# [REQUIREMENTS]
Write out each line from the data below that includes the word "script".

# [EXERCISE MATERIALS]
--------------------
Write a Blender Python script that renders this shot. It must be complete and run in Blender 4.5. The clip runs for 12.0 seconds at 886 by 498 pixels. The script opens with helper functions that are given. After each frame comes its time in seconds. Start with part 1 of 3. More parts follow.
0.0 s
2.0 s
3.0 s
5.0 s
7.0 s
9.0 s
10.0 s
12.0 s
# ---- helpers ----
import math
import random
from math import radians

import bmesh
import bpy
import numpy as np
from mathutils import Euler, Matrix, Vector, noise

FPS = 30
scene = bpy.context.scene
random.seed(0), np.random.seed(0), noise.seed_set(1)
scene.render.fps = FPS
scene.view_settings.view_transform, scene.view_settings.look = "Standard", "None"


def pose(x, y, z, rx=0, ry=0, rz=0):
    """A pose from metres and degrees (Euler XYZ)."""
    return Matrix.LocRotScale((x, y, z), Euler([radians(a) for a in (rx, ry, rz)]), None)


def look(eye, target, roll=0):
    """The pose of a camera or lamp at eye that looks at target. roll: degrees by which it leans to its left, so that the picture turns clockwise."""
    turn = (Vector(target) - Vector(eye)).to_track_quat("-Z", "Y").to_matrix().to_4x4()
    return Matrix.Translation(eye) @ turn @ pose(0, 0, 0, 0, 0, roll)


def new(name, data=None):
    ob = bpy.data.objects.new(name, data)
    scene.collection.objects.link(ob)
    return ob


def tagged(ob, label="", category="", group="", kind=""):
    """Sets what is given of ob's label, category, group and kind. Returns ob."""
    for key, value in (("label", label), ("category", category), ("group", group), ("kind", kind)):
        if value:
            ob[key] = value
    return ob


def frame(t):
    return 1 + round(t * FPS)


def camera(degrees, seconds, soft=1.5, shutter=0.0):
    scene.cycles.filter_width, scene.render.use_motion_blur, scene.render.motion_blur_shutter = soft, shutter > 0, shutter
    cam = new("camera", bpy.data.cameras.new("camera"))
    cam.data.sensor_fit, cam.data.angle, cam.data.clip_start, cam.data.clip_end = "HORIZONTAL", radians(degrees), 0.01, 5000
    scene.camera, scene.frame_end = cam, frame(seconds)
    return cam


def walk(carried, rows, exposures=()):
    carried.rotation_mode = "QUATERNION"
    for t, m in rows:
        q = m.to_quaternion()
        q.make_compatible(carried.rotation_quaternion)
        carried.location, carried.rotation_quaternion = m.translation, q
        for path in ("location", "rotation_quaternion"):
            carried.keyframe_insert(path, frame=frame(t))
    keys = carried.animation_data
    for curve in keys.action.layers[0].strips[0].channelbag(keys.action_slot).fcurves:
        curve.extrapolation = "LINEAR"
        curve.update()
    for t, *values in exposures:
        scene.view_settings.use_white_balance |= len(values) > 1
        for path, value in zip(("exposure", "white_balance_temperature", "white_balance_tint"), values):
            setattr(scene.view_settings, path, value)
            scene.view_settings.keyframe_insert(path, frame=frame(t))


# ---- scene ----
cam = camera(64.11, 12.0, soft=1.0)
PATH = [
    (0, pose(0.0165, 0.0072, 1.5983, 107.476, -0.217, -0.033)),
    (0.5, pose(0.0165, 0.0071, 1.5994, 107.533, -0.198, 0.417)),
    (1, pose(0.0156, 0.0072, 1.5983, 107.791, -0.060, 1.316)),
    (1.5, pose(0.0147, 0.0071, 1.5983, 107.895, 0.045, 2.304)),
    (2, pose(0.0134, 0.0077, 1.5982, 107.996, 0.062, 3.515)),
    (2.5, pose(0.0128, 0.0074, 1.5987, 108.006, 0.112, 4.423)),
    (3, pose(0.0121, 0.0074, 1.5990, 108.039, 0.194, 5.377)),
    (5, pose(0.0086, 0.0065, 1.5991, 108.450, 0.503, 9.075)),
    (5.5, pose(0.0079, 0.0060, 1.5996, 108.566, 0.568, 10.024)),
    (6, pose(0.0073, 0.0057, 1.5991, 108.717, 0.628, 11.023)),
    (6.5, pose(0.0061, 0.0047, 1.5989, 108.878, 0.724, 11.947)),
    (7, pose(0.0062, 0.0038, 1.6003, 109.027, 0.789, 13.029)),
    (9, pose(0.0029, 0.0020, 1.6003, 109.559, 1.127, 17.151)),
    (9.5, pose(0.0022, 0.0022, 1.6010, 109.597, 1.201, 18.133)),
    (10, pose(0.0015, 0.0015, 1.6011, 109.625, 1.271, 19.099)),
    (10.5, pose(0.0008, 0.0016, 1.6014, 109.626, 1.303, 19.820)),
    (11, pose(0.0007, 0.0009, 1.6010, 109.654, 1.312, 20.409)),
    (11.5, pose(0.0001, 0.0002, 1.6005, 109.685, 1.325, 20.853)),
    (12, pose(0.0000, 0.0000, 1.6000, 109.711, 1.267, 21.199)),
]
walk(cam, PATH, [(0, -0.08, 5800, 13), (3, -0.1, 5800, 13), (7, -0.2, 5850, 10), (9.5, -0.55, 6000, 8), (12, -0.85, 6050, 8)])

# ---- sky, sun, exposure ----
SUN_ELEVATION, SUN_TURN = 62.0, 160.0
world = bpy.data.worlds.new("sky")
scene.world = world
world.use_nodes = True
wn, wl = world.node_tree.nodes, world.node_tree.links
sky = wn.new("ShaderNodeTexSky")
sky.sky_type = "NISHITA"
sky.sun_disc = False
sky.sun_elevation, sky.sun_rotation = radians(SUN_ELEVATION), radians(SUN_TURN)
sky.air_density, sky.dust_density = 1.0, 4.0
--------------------
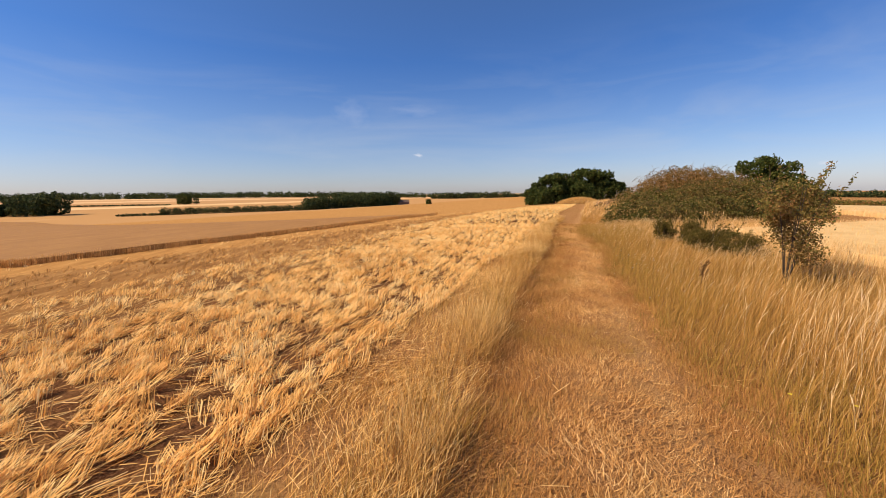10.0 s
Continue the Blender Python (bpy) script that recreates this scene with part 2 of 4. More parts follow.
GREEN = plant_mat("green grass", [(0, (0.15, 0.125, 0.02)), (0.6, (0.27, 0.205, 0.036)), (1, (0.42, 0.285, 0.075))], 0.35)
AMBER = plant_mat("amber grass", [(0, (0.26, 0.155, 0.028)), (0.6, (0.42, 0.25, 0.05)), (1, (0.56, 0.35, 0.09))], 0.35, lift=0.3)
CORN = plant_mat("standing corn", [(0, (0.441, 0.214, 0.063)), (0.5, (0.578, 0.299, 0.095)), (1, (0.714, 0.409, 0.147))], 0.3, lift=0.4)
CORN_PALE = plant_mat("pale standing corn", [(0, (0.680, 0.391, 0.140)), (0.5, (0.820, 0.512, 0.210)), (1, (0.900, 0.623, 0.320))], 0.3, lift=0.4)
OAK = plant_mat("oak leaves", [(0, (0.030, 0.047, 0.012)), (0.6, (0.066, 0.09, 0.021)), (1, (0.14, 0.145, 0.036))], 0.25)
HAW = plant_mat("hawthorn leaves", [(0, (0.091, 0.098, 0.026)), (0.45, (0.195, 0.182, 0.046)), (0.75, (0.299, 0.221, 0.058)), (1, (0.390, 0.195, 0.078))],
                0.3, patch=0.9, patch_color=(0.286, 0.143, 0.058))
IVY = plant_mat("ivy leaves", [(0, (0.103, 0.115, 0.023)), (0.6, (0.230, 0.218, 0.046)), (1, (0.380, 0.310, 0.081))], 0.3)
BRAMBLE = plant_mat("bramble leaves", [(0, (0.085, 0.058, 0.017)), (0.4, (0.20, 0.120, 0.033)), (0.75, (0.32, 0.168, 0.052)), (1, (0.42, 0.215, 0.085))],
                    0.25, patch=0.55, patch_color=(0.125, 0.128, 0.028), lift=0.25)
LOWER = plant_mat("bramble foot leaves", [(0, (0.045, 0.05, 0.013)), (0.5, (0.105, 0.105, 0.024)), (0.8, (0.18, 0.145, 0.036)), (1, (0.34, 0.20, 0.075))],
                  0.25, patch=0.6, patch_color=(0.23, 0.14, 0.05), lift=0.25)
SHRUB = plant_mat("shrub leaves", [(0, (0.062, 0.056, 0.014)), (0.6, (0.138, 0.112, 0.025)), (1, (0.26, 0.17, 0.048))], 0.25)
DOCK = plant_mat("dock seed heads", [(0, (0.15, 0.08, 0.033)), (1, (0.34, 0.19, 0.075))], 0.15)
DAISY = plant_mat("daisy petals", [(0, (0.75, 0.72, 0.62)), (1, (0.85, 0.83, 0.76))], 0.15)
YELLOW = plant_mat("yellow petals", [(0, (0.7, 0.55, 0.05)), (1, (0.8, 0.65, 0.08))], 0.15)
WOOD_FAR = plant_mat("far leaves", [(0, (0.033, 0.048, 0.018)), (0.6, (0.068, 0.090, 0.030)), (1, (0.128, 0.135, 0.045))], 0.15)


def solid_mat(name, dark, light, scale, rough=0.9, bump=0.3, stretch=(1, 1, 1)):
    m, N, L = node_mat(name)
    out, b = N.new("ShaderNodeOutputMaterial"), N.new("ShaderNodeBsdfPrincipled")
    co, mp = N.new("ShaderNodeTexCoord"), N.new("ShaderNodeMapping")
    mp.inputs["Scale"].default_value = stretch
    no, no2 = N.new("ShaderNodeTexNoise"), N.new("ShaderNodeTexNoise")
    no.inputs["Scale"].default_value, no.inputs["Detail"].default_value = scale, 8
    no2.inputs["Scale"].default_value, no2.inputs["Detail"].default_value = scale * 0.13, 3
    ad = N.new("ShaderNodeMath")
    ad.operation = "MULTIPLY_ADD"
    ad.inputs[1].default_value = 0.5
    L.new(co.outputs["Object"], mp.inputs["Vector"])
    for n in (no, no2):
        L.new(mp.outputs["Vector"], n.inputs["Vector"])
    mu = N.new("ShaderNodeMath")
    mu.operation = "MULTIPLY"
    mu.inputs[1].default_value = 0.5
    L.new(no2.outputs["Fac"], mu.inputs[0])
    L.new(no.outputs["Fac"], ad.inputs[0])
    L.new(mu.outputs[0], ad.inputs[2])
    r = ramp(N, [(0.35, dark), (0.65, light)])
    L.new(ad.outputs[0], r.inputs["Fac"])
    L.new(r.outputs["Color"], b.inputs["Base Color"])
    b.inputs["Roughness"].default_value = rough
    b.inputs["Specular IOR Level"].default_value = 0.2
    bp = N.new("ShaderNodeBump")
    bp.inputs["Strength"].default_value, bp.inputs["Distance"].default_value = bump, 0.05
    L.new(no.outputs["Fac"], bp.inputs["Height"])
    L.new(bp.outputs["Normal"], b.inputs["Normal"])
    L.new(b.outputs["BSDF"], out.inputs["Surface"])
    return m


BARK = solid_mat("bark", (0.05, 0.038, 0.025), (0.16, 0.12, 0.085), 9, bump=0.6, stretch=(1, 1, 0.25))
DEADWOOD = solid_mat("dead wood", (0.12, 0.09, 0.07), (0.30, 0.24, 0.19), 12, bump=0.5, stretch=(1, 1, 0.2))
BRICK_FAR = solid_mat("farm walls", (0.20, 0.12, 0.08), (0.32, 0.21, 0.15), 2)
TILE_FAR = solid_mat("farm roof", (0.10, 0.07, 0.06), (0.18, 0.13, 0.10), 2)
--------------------
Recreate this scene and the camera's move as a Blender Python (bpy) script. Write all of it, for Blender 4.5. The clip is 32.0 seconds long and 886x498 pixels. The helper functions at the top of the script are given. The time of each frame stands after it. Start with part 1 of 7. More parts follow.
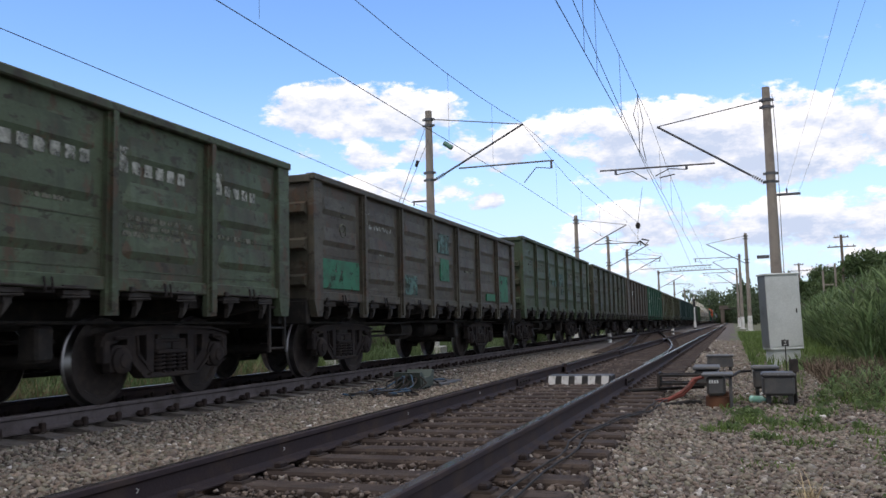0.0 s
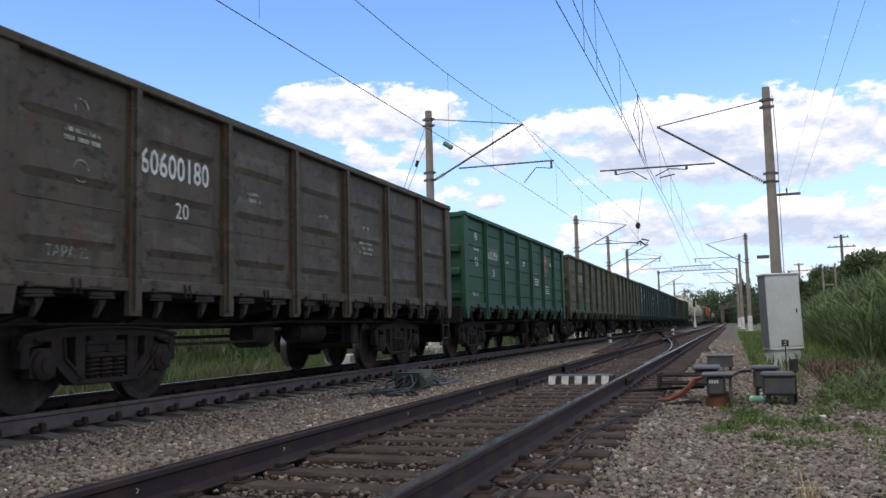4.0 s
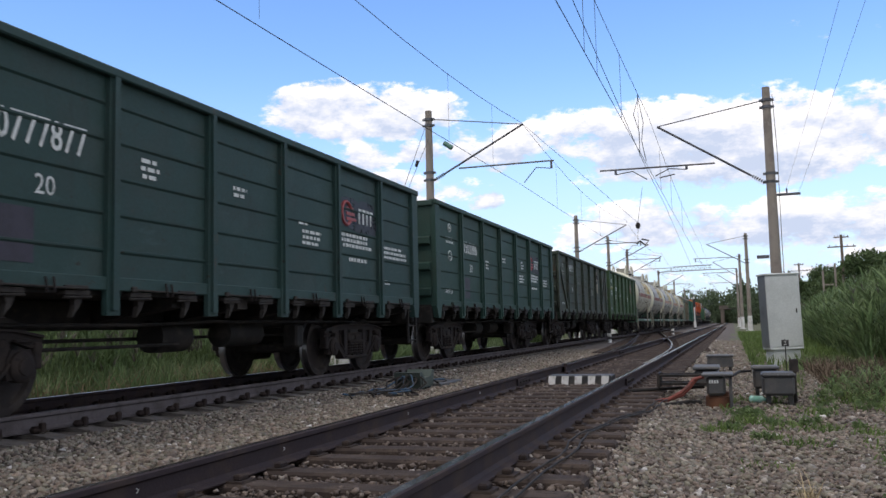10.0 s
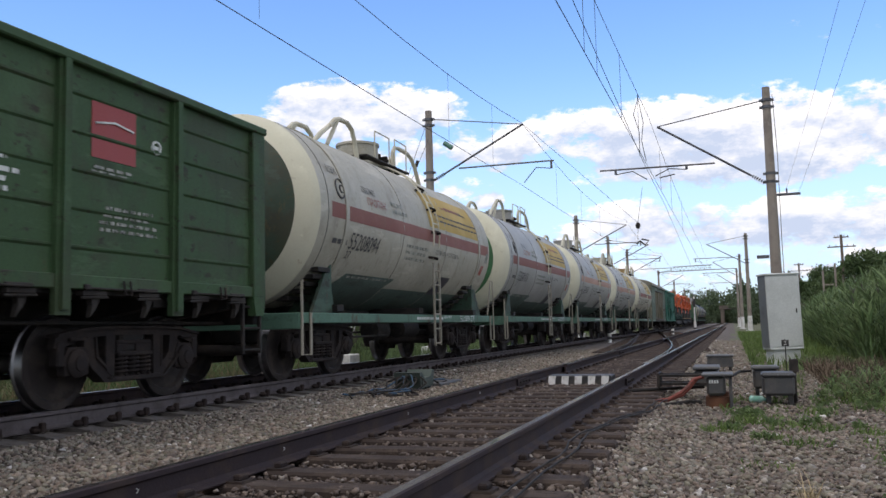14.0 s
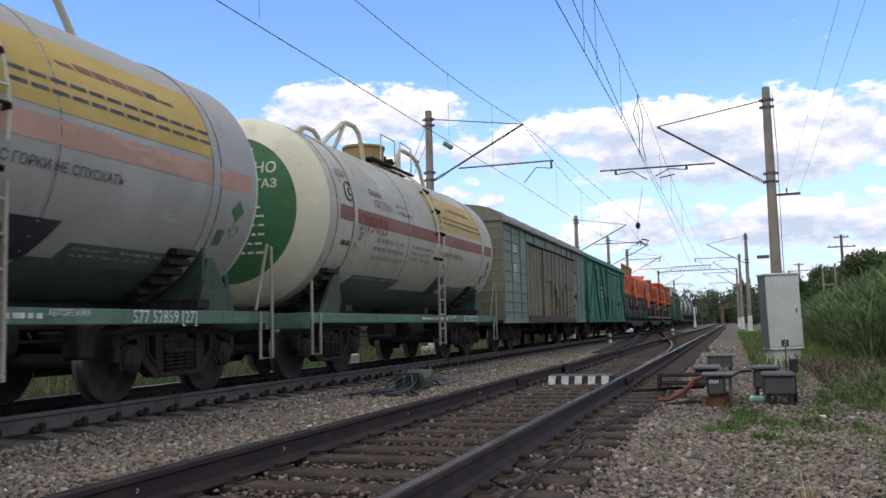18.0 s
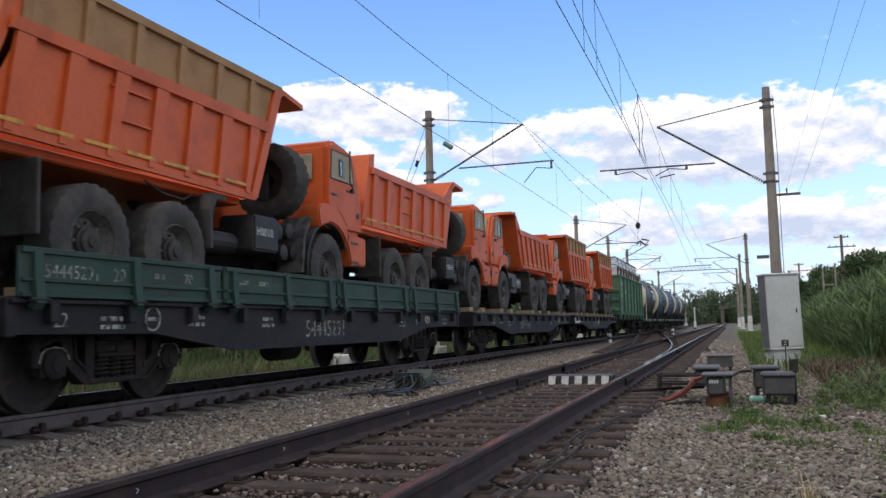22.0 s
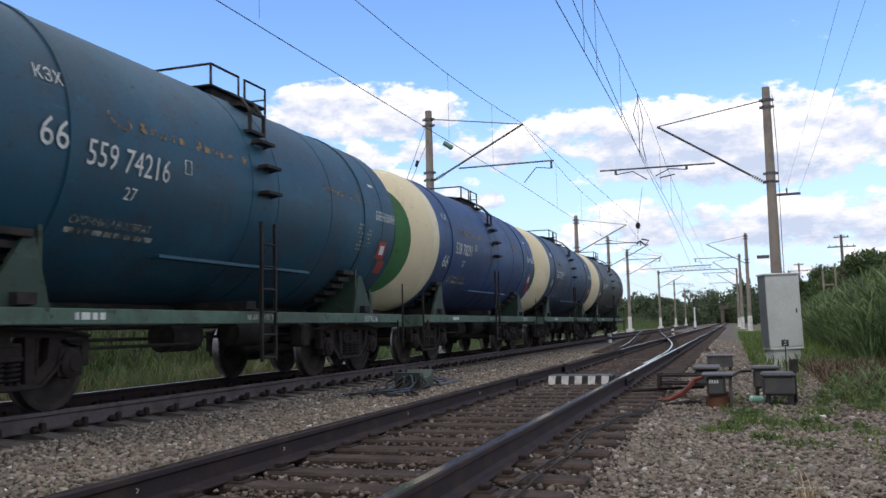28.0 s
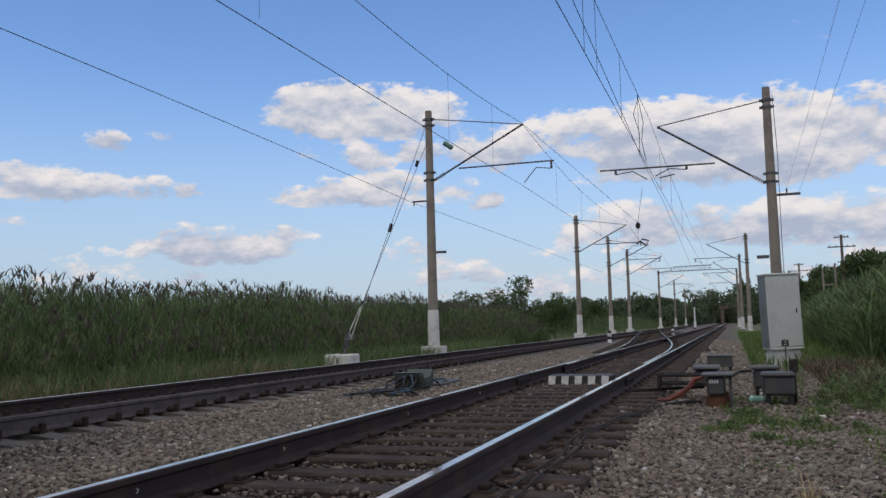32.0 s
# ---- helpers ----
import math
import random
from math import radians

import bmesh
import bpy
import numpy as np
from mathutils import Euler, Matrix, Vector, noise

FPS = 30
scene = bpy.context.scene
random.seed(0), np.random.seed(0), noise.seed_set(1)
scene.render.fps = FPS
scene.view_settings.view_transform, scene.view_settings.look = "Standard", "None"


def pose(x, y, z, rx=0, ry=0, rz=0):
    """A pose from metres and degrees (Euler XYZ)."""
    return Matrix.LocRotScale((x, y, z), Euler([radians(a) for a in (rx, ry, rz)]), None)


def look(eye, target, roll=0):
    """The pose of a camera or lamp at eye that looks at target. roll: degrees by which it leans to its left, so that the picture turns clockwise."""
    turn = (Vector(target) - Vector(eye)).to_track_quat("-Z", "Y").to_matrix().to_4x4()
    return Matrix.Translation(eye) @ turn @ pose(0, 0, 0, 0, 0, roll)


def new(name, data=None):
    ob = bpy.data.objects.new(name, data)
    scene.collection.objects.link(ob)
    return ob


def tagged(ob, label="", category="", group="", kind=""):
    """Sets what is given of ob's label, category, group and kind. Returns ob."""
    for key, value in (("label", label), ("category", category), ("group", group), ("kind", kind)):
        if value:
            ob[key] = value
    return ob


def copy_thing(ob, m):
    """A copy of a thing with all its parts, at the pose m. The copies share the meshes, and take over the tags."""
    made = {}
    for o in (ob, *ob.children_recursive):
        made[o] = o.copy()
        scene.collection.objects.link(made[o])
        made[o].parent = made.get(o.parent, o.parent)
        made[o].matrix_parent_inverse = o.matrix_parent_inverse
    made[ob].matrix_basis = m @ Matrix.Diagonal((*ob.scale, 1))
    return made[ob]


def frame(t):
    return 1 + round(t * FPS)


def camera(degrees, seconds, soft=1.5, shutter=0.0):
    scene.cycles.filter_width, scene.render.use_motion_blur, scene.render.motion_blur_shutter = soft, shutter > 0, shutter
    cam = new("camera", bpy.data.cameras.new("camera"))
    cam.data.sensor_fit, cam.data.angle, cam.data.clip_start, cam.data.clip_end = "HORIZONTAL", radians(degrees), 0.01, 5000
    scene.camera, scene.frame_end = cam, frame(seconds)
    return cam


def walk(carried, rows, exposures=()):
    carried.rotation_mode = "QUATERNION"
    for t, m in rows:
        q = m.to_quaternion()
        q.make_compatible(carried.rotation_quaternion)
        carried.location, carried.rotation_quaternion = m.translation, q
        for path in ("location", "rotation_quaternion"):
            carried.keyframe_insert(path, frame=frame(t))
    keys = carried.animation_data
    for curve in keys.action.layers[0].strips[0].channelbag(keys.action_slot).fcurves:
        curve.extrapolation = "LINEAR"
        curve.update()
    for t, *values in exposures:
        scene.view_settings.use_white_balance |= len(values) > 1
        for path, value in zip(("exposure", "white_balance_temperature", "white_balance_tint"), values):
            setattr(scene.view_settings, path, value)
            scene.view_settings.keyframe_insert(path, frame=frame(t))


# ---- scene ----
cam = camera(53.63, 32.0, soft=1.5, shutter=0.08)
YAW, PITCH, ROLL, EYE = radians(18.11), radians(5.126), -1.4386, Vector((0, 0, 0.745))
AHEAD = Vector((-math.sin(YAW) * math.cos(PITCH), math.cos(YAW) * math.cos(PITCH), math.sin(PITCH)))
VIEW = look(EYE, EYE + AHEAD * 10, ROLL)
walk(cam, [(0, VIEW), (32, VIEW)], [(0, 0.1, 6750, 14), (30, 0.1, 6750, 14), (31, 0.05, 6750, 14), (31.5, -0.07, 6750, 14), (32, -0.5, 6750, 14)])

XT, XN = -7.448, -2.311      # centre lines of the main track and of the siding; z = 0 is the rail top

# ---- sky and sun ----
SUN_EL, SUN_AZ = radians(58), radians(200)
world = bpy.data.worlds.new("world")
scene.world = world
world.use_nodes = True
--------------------
# [REPLY TO THE TASK]
Write a Blender Python script that renders this shot. It must be complete and run in Blender 4.5. The clip runs for 12.0 seconds at 886 by 498 pixels. The script opens with helper functions that are given. After each frame comes its time in seconds. Start with part 1 of 3. More parts follow.
Continue the Blender Python (bpy) script that recreates this scene with part 2 of 4. More parts follow.
Recreate this scene and the camera's move as a Blender Python (bpy) script. Write all of it, for Blender 4.5. The clip is 32.0 seconds long and 886x498 pixels. The helper functions at the top of the script are given. The time of each frame stands after it. Start with part 1 of 7. More parts follow.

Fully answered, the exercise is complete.